The Ultimate List of Programming Books - aashishlowanshi
https://startupcountryblog.wordpress.com/2016/10/19/the-ultimate-list-of-programming-books/
======
isral
I am glad the author mentioned Code complete > This book is the encyclopedia
of good programming practice, Code Complete focuses on individual
craftsmanship -- all the things that add up to what we instinctively call
"writing clean code." This is the kind of book that has 50 pages just talking
about code layout and whitespace

------
legakya
I have a different choice -- I really liked Joel's Best Software Writing I.

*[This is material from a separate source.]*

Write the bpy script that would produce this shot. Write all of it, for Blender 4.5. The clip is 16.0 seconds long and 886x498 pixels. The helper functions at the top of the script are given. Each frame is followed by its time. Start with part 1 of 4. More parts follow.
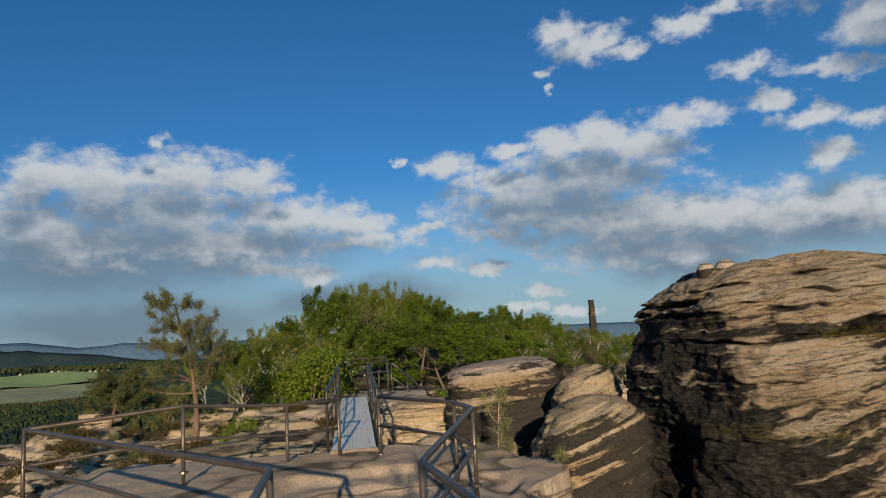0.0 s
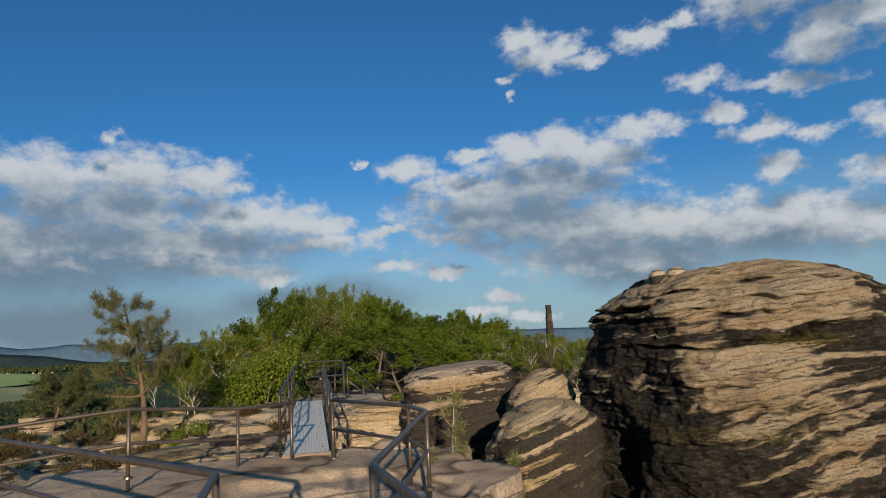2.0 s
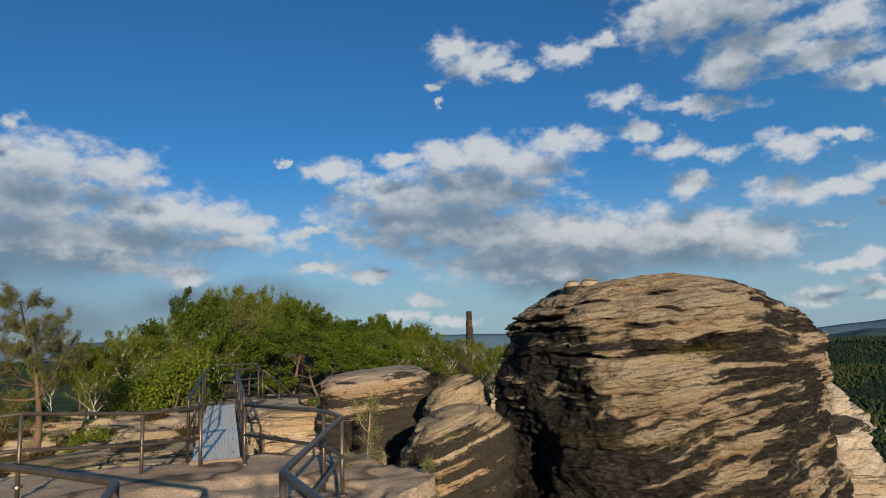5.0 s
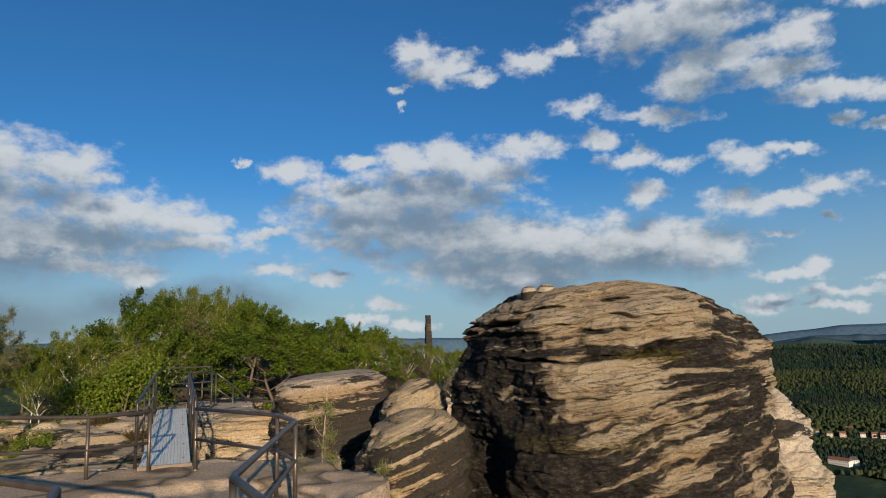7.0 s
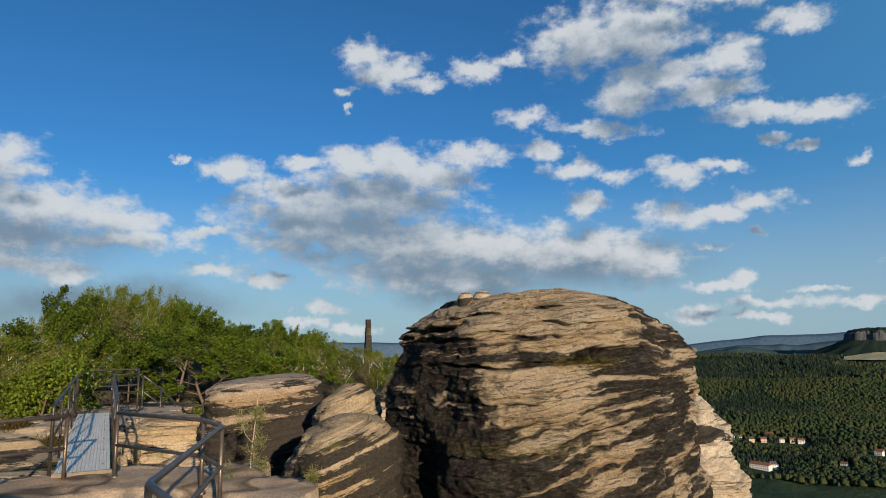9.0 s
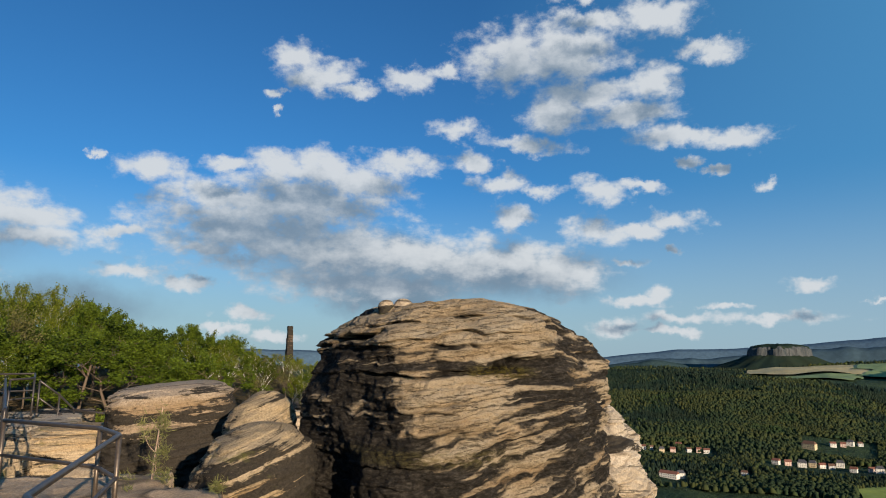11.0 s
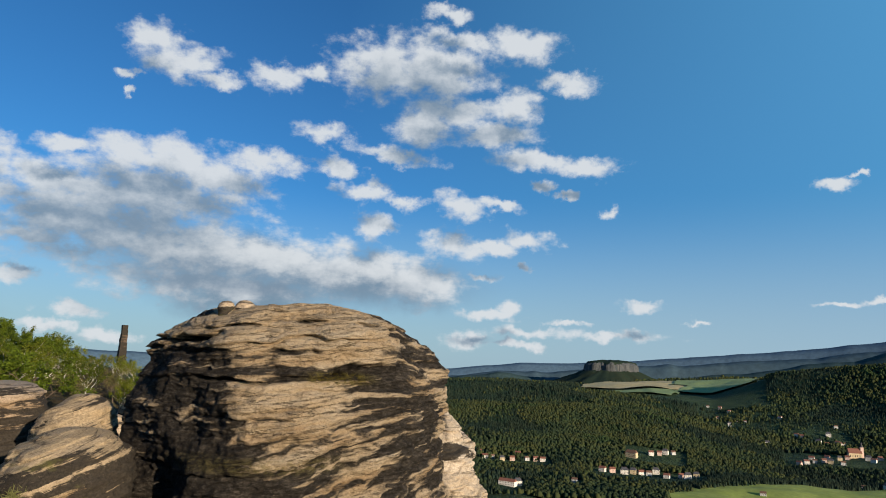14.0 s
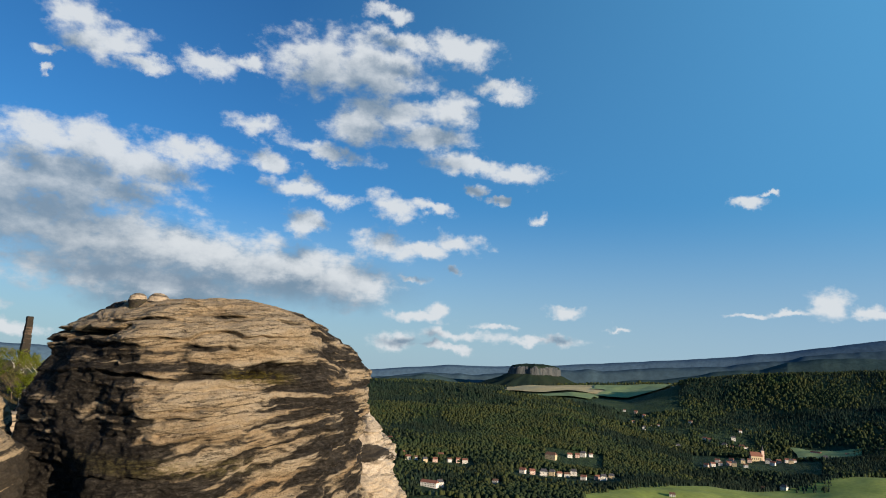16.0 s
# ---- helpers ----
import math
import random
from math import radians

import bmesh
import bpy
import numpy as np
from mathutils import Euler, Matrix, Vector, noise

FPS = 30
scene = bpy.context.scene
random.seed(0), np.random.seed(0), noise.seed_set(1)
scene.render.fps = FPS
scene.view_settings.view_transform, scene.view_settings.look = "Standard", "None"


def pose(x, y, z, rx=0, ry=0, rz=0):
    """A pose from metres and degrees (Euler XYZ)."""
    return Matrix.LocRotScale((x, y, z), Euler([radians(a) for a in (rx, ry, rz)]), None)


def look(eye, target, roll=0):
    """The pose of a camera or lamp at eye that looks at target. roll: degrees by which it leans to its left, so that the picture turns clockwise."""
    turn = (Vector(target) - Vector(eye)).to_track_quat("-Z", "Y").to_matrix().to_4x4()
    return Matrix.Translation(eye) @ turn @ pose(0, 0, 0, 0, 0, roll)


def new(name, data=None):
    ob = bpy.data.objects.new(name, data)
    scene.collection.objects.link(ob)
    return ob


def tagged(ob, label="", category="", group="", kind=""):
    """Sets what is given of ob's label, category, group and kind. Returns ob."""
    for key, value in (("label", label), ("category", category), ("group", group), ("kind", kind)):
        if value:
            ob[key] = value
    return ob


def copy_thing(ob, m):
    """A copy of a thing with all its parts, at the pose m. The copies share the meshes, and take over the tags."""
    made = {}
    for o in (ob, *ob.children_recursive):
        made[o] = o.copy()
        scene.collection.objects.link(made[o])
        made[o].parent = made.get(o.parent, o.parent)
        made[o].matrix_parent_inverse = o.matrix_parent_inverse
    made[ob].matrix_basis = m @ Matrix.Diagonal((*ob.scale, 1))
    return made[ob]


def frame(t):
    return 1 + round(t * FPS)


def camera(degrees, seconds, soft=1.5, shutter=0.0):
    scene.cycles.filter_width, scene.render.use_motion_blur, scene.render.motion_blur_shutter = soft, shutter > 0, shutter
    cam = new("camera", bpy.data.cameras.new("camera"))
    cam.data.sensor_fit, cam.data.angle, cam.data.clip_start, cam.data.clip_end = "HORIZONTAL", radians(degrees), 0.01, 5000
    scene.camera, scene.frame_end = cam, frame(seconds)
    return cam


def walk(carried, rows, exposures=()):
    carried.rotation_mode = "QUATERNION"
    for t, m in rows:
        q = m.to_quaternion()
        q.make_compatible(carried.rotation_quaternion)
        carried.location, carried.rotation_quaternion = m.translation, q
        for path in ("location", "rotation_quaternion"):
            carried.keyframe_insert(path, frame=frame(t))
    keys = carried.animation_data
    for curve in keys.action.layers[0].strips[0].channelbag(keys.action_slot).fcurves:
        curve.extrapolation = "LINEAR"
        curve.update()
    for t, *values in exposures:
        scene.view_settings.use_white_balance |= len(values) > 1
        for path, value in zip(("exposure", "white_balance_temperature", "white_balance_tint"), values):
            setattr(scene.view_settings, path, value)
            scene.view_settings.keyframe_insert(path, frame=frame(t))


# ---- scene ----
WALK = [
    (0, pose(0.000, 0.000, 1.900, 97.61, 3.37, 0.45)),
    (0.5, pose(0.004, 0.008, 1.895, 97.72, 3.29, -0.36)),
    (1, pose(0.013, 0.017, 1.888, 97.76, 3.20, -1.20)),
    (1.5, pose(0.022, 0.017, 1.887, 97.76, 3.03, -2.21)),
    (2, pose(0.040, 0.008, 1.889, 97.75, 2.91, -3.23)),
    (2.5, pose(0.046, -0.000, 1.892, 97.70, 2.78, -4.33)),
    (3, pose(0.058, -0.027, 1.897, 97.69, 2.64, -5.50)),
    (3.5, pose(0.067, -0.046, 1.901, 97.71, 2.42, -6.89)),
    (4, pose(0.065, -0.047, 1.904, 97.74, 2.23, -8.15)),
    (6.5, pose(0.076, -0.071, 1.902, 98.06, 1.61, -12.94)),
    (7, pose(0.088, -0.083, 1.907, 98.10, 1.49, -13.88)),
    (7.5, pose(0.098, -0.084, 1.909, 98.16, 1.35, -14.92)),
    (8, pose(0.121, -0.098, 1.906, 98.27, 1.19, -16.07)),
    (8.5, pose(0.142, -0.112, 1.904, 98.37, 0.97, -17.43)),
    (9, pose(0.169, -0.114, 1.908, 98.44, 0.72, -19.13)),
    (11.5, pose(0.302, -0.086, 1.893, 99.38, -0.49, -27.43)),
    (12, pose(0.316, -0.116, 1.898, 99.50, -0.80, -29.14)),
    (12.5, pose(0.321, -0.163, 1.900, 99.67, -1.12, -31.28)),
    (13, pose(0.348, -0.188, 1.890, 99.89, -1.35, -34.01)),
    (13.5, pose(0.372, -0.216, 1.885, 100.06, -1.62, -36.48)),
    (14, pose(0.391, -0.248, 1.874, 100.19, -1.84, -38.71)),
    (14.5, pose(0.412, -0.270, 1.874, 100.28, -2.11, -40.66)),
    (15, pose(0.442, -0.276, 1.875, 100.38, -2.34, -42.43)),
    (15.5, pose(0.471, -0.258, 1.872, 100.48, -2.58, -43.89)),
    (16, pose(0.502, -0.221, 1.873, 100.57, -2.95, -45.16)),
]
cam = camera(69.3, 16.0, soft=1.0)
walk(cam, WALK, exposures=[(0, 0.42, 6150, 10), (4, 0.46, 6150, 10), (7, 0.52, 6150, 10), (9, 0.60, 6150, 10), (12.5, 0.70, 6150, 10), (16, 0.76, 6150, 10)])

# ---------------------------------------------------------------- light
SUN_AZ, SUN_EL = 177.5, 12.5          # degrees, clockwise from +y, and above the horizon
sun_dir = Vector((math.sin(radians(SUN_AZ)) * math.cos(radians(SUN_EL)),
                  math.cos(radians(SUN_AZ)) * math.cos(radians(SUN_EL)), math.sin(radians(SUN_EL))))
sun_data = bpy.data.lights.new("sun", "SUN")
sun_data.energy, sun_data.angle, sun_data.color = 5.0, radians(0.55), (1.0, 0.80, 0.55)
sun = new("sun", sun_data)
sun.matrix_world = look((0, 0, 300), Vector((0, 0, 300)) - sun_dir)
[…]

Maybe that's just me... but that collection opened my eyes to the "bigger
picture" and inspired me to think of my programming as an art/craft.

------
debble
I'd suggest "Modern C++ Design" by Andrei Alexandrescu, a really astonishing
book about the awesome tricks and patterns you can achieve with C++,
preprocessor directives and templates.

------
jersey23
Programming from the ground up. It's free on the internet. This book taught me
AT&T asm. It is very easy to read.

------
syedgil
I'm surprised no one's mentioned the Dragon Book by Aho et al. (or if it has
been mentioned, I missed it).

------
germancapital
My career as a developer is just starting and i found this list very helpful.
Thanks a lot !

------
mackwani786
I'm amazed that no one has suggested The Story About Ping yet.

------
costaricann
You forget the mention of "The Inmates are Running the Asylum" by Alan Cooper
- an eye opener for certain, any developer that has worked with me since I
read that book has heard me mention the ideas it espouses.

------
ukraina
There really is a lot of interesting information in here that can get you
thinking about problems in different ways. It's handy to have, just to pick up
once in a while to learn something new.

------
portegali
One of my personal favorites is Hacker's Delight, because it was as much fun
to read as it was educational.

I hope the second edition will be released soon!